El papel del Rey es representar la voluntad de todos y al mismo tiempo, lo que obliga a actuar con inteligencia y audacia y a no dejarse arrastrar por las disputas políticas, partidistas o territoriales. Tiene que mantenerse por encima de los conflictos y contribuir al entendimiento. La propia Constitución española del 78 establece que el Rey "arbitra y modera el funcionamiento regular de las instituciones". Se trata de mantener un equilibrio y la neutralidad debe ser exquisita, porque la inclinación hacia un lado no afecta a la persona, sino a la institución. Si el Rey se pronuncia políticamente, el problema tiene difícil remedio, porque no están previstas unas elecciones en las que los ciudadanos puedan expresar su satisfacción o rechazo. Y si la monarquía le niega a un ciudadano una reivindicación, la negación es para siempre y por tanto la monarquía deja de ser una institución útil para ese ciudadano.

Las imágenes de Tarragona del viernes son dramáticas: prefirieron dejar el estadio vacío para evitar un nuevo abucheo al monarca

Durante muchos años, la estrategia política de los gobiernos de Jordi Pujol planteaba un esquema de soberanía compartida basado en el pacto con la Corona. Pujol se quejaba a menudo de los gobiernos españoles, pero nunca del jefe del Estado. Es más o menos el planteamiento de los escoceses. Alex Salmond tenía claro que si Escocia se independizaba continuaría reconociendo a Isabel de Inglaterra como reina también suya.
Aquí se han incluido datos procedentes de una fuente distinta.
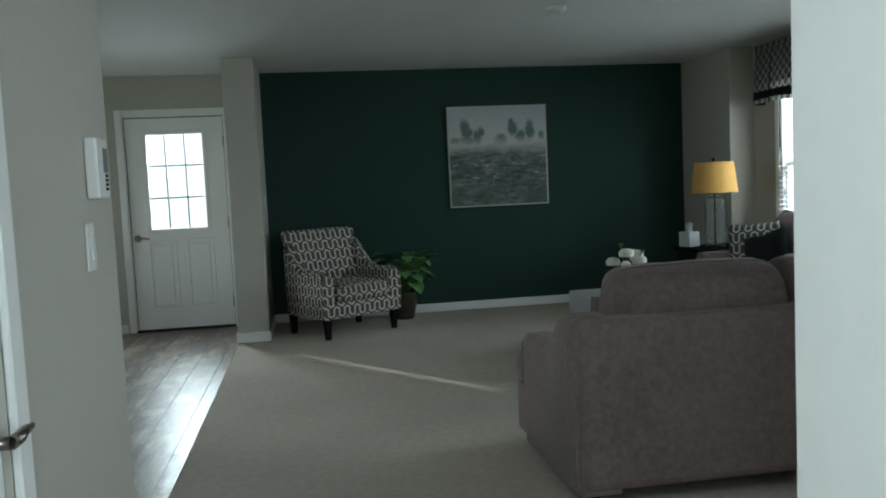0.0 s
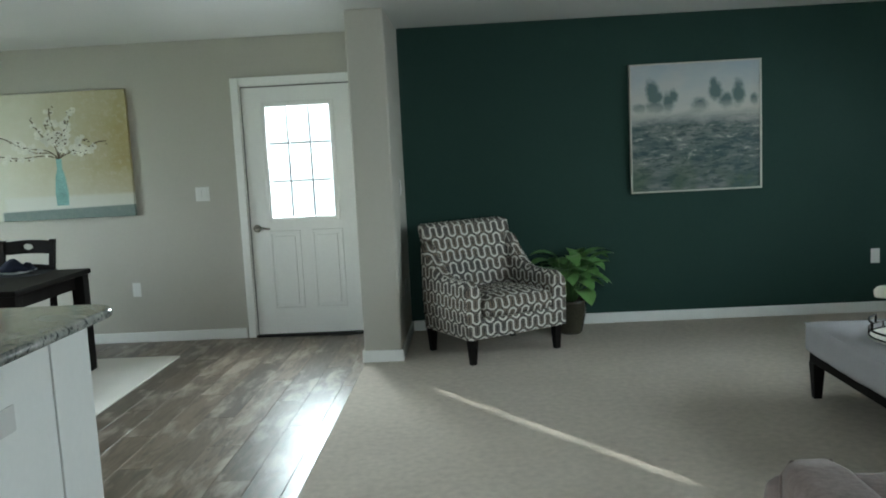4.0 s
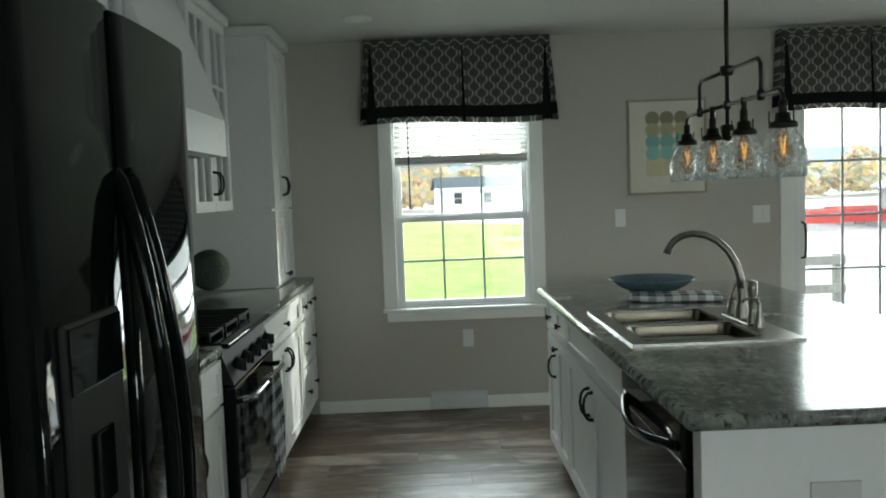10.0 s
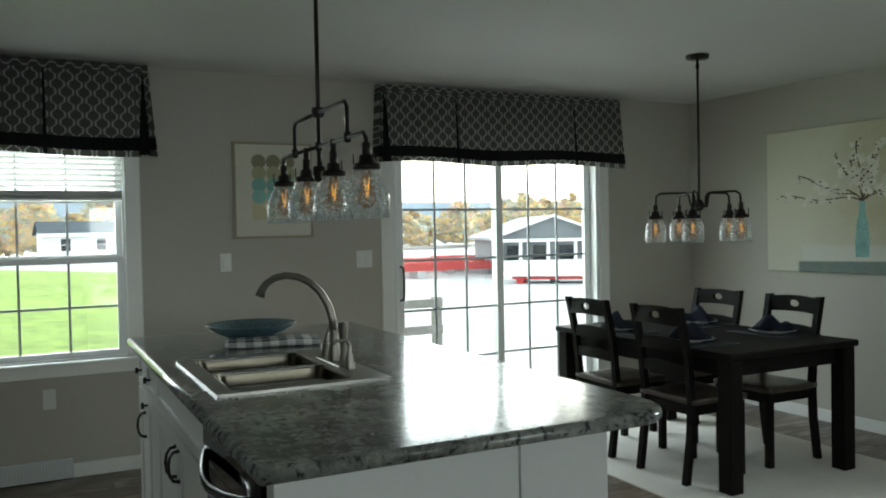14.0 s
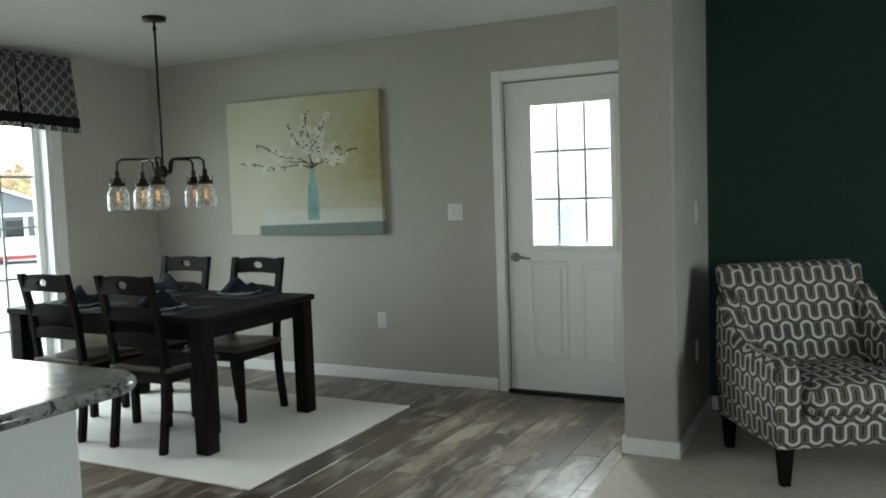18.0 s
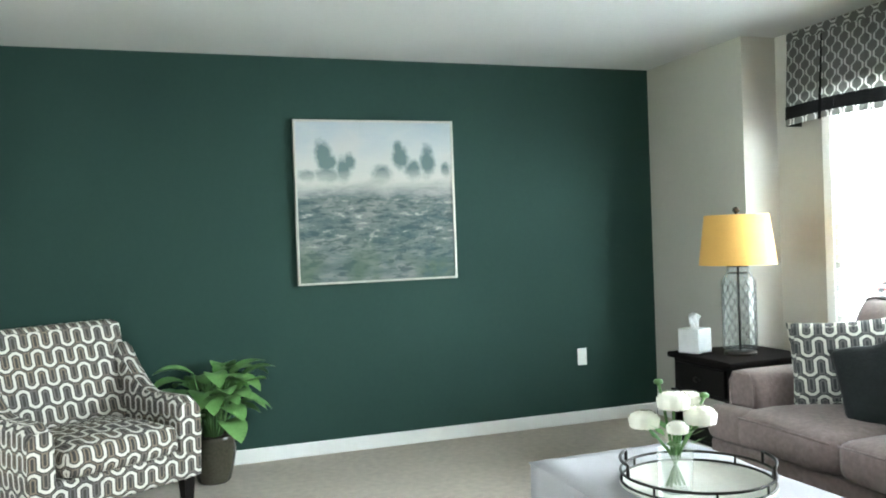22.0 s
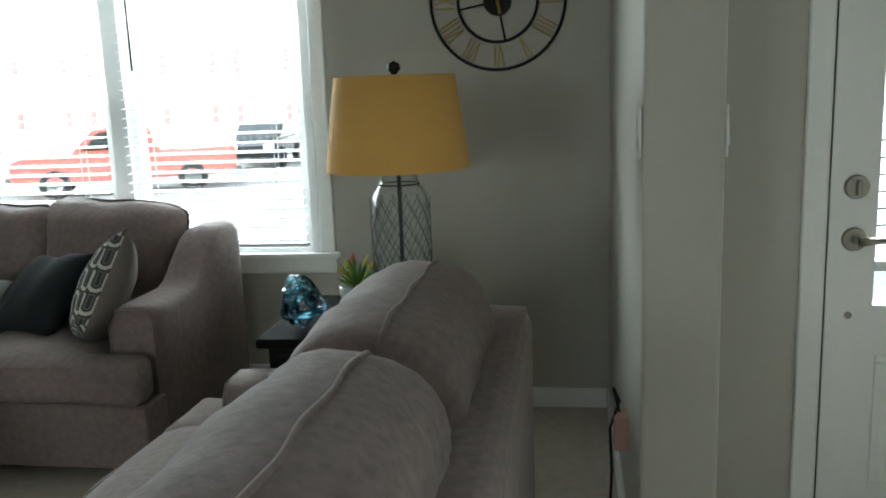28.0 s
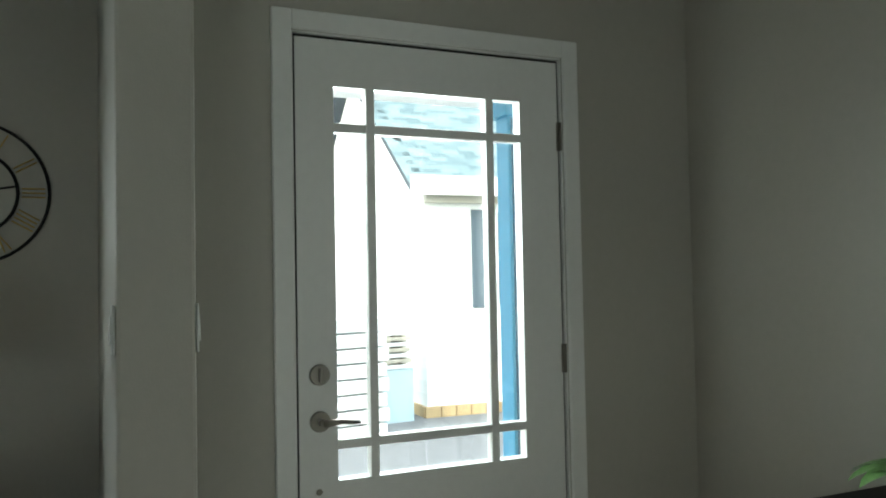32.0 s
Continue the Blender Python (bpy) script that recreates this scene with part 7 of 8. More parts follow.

Estoy convencido de que la reina de Inglaterra no quería de ninguna manera que ganara el sí a la independencia en el referéndum escocés, pero, consciente de su papel, se guardó bien de decirlo. Todo lo contrario de lo que hizo Felipe VI el 3 de octubre, lo que ha tenido como respuesta la ruptura de relaciones institucionales entre el Govern de la Generalitat y el Rey, un hecho simbólicamente gravísimo que tiene difícil solución.

Las imágenes de Tarragona del viernes son dramáticas. Es obvio que se seleccionó ideológicamente al público asistente y, como no encontraron suficiente quorum, prefirieron dejar el estadio vacío antes que llenarlo de gente para evitar un nuevo abucheo al monarca.

Si el conflicto catalán no se podía arreglar con Rajoy, Rajoy, como se ha visto, era sustituible, pero si el conflicto catalán no se puede arreglar con el Rey, la monarquía, que había de ejercer de aliada para resolverlo, se ha convertido en un problema. No sé si Felipe VI deberá disculparse como pretende el president Torra, pero lo que es seguro es que tendrá que rectificar si quiere volver a ser un factor de estabilidad. Y, se mire como se mire, la estabilidad es incompatible con la existencia de presos y exiliados.